A Global Crypto Regulation? FATF to Publish New Guidelines for Digital Assets

Crypto-related businesses will be seeing a new note under a new guideline from the Financial Action Task Force (FATF) on June 21, which would clarify how participant nations should regulate the digital asset industry,  the FATF spokeswoman, Alexandra Wijmenga-Daniel confirmed.

FATF is an intergovernmental body founded in 1989 on the initiative of the G20 to combat money laundering and terrorism financing.

As per reports from Bloomberg, the new guideline specifically center on businesses that work with tokens and cryptocurrencies, which intensively comprises of exchanges, custodians, and crypto hedge funds.

The upcoming rules demand that major crypto companies such as Coinbase, Kraken, and the asset manager Fidelity Investments, should collect data from both senders and receivers for transactions above $1,000 or 1,000 euros. However, a greater percentage of this depends on how country regulators will interpret the rules.

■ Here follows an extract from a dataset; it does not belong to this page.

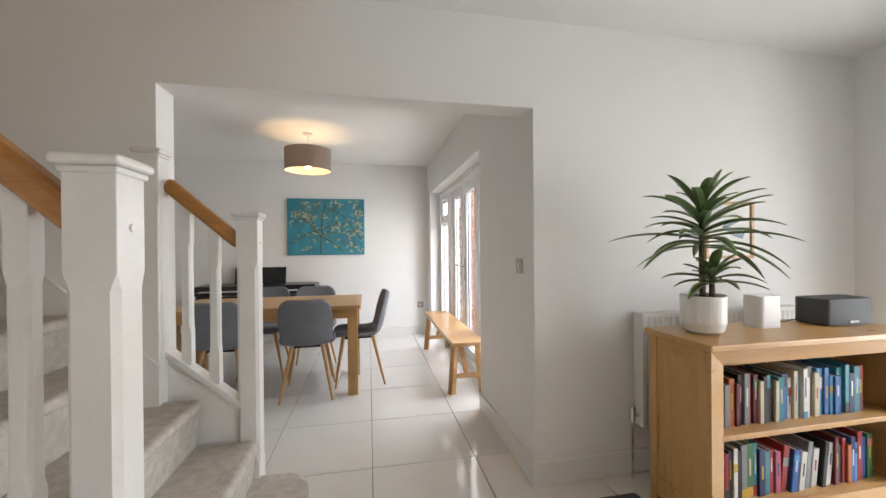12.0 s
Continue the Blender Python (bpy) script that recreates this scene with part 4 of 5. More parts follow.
for x, y, r, h, nm in ((5.27, 0.50, 0.055, 0.19, "turquoise glass bottle vase on the window sill"), (5.26, 0.66, 0.04, 0.10, "small turquoise glass jar on the window sill")):
    v = thing("glass_vase", nm, "vase", (x, y, SZ), "turquoise glass")
    bm = bmesh.new()
    lathe(bm, x, y, [(0, SZ), (r, SZ), (r, SZ + h), (r * 0.45, SZ + h * 1.25), (r * 0.42, SZ + h * 1.6), (r * 0.36, SZ + h * 1.6), (r * 0.4, SZ + h * 1.25), (r - 0.006, SZ + h - 0.01), (r - 0.006, SZ + 0.008), (0, SZ + 0.008)] if h > 0.15 else
          [(0, SZ), (r, SZ), (r, SZ + h), (r - 0.005, SZ + h), (r - 0.005, SZ + 0.008), (0, SZ + 0.008)], 24)
    part("body", bm, M_BLUEGLASS, v)

# ---- wall things ----
ck = thing("wall_clock", "round wall clock with a blue-grey face and pale wood rim", "clock", (WX - 0.02, 2.51, 1.79))
cy, cz, cr = 2.515, 1.795, 0.155


def disc_x(bm, x0, x1, y, z, r, seg=40):
    rod(bm, (x0, y, z), (x1, y, z), r, r, seg)


bm = bmesh.new()
n = 48
for k in range(n):
    a, b = k * math.tau / n, (k + 1) * math.tau / n
    q = []
    for x, r in ((WX - 0.002, cr), (WX - 0.038, cr), (WX - 0.042, cr - 0.004), (WX - 0.042, cr - 0.009), (WX - 0.028, cr - 0.011)):
        q.append([bm.verts.new((x, cy + r * math.cos(t), cz + r * math.sin(t))) for t in (a, b)])
    for u, v in zip(q, q[1:]):
        bm.faces.new((u[0], u[1], v[1], v[0]))
part("rim", bm, M_OAK, ck, "pale wood clock rim")
bm = bmesh.new()
disc_x(bm, WX - 0.002, WX - 0.028, cy, cz, cr - 0.009)
part("face", bm, M_CLOCKFACE, ck)
for k in range(12):
    bm = bmesh.new()
    t = k * math.tau / 12
    c = Vector((WX - 0.0285, cy + 0.122 * math.cos(t), cz + 0.122 * math.sin(t)))
    tbox(bm, Matrix.Translation(c) @ Matrix.Rotation(t, 4, "X"), 0.002, 0.016, 0.006)
    part("hour_mark", bm, M_CERAMIC, ck, "", False)
for t, ln, w in ((62, 0.075, 0.007), (182, 0.105, 0.005)):
    bm = bmesh.new()
    a = radians(t)
    tbox(bm, Matrix.Translation((WX - 0.031, cy - math.cos(a) * ln / 2, cz + math.sin(a) * ln / 2)) @ Matrix.Rotation(-a, 4, "X"), 0.002, ln, w)
    part("pointer", bm, M_SWITCH, ck, "", False)
vn = thing("wall_vent", "round white wall vent cover", "vent", (WX - 0.02, 0.125, 2.0))
bm = bmesh.new()
for r0, r1, x0, x1 in ((0.125, 0.118, WX - 0.001, WX - 0.014), (0.112, 0.09, WX - 0.016, WX - 0.045), (0.06, 0.045, WX - 0.044, WX - 0.062)):
    rod(bm, (x0, 0.125, 2.0), (x1, 0.125, 2.0), r0, r1, 40)
part("cover", bm, M_WHITEPL, vn)

# ---- bin ----
bn = thing("pedal_bin", "brushed steel two-compartment pedal bin with a grey lid", "bin", (2.65, 2.43, 0))
bx0, bx1, by0, by1 = 2.457, 2.706, 2.206, 2.722
bm = bmesh.new()
prism(bm, rounded(bx0, bx1, by0, by1, 0.035), "z", 0.045, 0.585)
part("body", bm, M_STEEL, bn)
bm = bmesh.new()
prism(bm, rounded(bx0 - 0.004, bx1 + 0.003, by0 - 0.004, by1 + 0.004, 0.038), "z", 0.0, 0.045)
part("base", bm, M_BLACK, bn)
bm = bmesh.new()
prism(bm, rounded(bx0 - 0.014, bx1 + 0.004, by0 - 0.012, by1 + 0.012, 0.042), "z", 0.588, 0.645)
bmesh.ops.bevel(bm, geom=[e for e in bm.edges if all(v.co.z > 0.64 for v in e.verts)], offset=0.012, segments=3, affect="EDGES", profile=0.5)
lid = part("lid", bm, M_STEEL, bn)
bm = bmesh.new()
prism(bm, rounded(bx0, bx1 - 0.008, by0 + 0.004, by1 - 0.004, 0.036), "z", 0.6445, 0.6485)
part("lid_inlay", bm, M_STEELLID, lid, "matt grey lid top")
for y in (2.445, 2.48):
    part("seam_strip", B((bx0 - 0.007, bx0 + 0.001, y - 0.014, y + 0.014, 0.05, 0.583), bevel=0.002), M_STEEL if y > 2.46 else M_STEELLID, bn)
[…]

Based on the knowledge that wallet addresses on blockchains that support virtual currencies are usually anonymous, it is not that accurate for exchanges to determine the recipients of funds. Hence, to ensure full compliance of the exchanges, it is either the new system rolls in with a global parallel system constructed among exchange or a fundamental restructuring of the blockchain technology.

General Counsel at Kraken, Mary Beth Buchanan, argued that “without enhanced technology systems, this is a case of trying to apply 20th-century rules to 21st-century technology,” adding that, “there’s not a technological solution that would allow us to fully comply. We are working with international exchanges to try to come up with a solution.”

Considering the possible consequences that could be prompted by the new rules, Buchanan noted that many crypto businesses might face increased compliance costs, with the Chief Legal Officer, Phil Liu adding that non-compliant companies might even shut down.

The Chief Compliance Officer at Coinbase, Jeff Horowitz, also admitted that “applying bank regulations to this industry could drive more people to conduct person-to-person transactions, which would result in less transparency for law enforcement.”